Ik geef het je te doen, een klas van meer dan 30 pubers. Het klassenmanagement, de verschillende namen, karakters en thuissituaties, de absentiecontrole, de didactische en pedagogische differentiatie, de oudergesprekken, de voorbereiding op de examens, de inhalers, de herkansers en ga zo maar door: het vergt nogal wat uithoudingsvermogen van een docent. Als het lokaal 's ochtends volstroomt en even later tot de nok toe gevuld is met dampende kinderen, als leerlingen bijkans op de grond moeten zitten of door het raam vanaf de gang de les gade moeten slaan, als de ramen beslaan, dan is het aantal didactische trucs gedaald tot één: allemaal stil zijn en opletten.

Een klas van 33 leerlingen. Dat zijn zóveel kinderen dat je op een ouderavond de ouders van Marieke de hand schudt, maar dat je geen flauw idee hebt wie Marieke is. Alle meisjes zouden opeens Marieke kunnen heten.

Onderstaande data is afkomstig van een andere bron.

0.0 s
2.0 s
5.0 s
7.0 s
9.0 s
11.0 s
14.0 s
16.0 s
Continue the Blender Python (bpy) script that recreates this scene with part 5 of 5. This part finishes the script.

Er zijn onderzoeken die uitwijzen dat naarmate de klassengrootte krimpt het aantal slimme koppen ook afneemt en daardoor het gemiddelde niveau van de groep daalt. Dit zegt me niets. Er is simpelweg meer ruimte voor individuele aandacht in een kleinere groep. In een overvol restaurant met slechts één ober laat de service immers ook te wensen over. Maar toch, de belangrijkste vraag blijft hoe goed de ober zijn vak verstaat.

Stel, er zijn twee opties: de dertig leerlingen komen onder de hoede van een bekwame docent, of de klas wordt gedeeld en de helft van de leerlingen wordt ondergebracht bij een tweede, maar onbekwame docent. Ik kies gelijk voor het eerste alternatief.

Het liefst zie ik louter bekwame docenten voor de klas staan, maar tot mijn ontsteltenis was onderwijs weer eens een non-issue in de afgelopen campagne-periode. Wat gaat de nieuwbakken coalitie met het passend onderwijs doen? Als de klassen groter worden en individuele aandacht moeilijker wordt, maar tegelijkertijd het aantal zorgleerlingen in het reguliere onderwijs groeit, dan voorspel ik een groot probleem.

Echt. 33 Leerlingen! Dat zijn zóveel kinderen dat je bij het nakijken van de examens op onbekende namen stuit. Dat je absenten niet meteen mist. Dat je verdwaalt in je lokaal en je bureau niet meer terugvindt.

Mijn vrouw zag hoe aan het begin van de les een wat slungelige jongen zich aan me voorstelde. Hij was van profiel gewisseld en volgde vanaf nu geschiedenis bij mij. Hij zei zijn naam, maar ik hoorde slechts “nummer 34”. Ik wees hem de laatste lege stoel in het lokaal.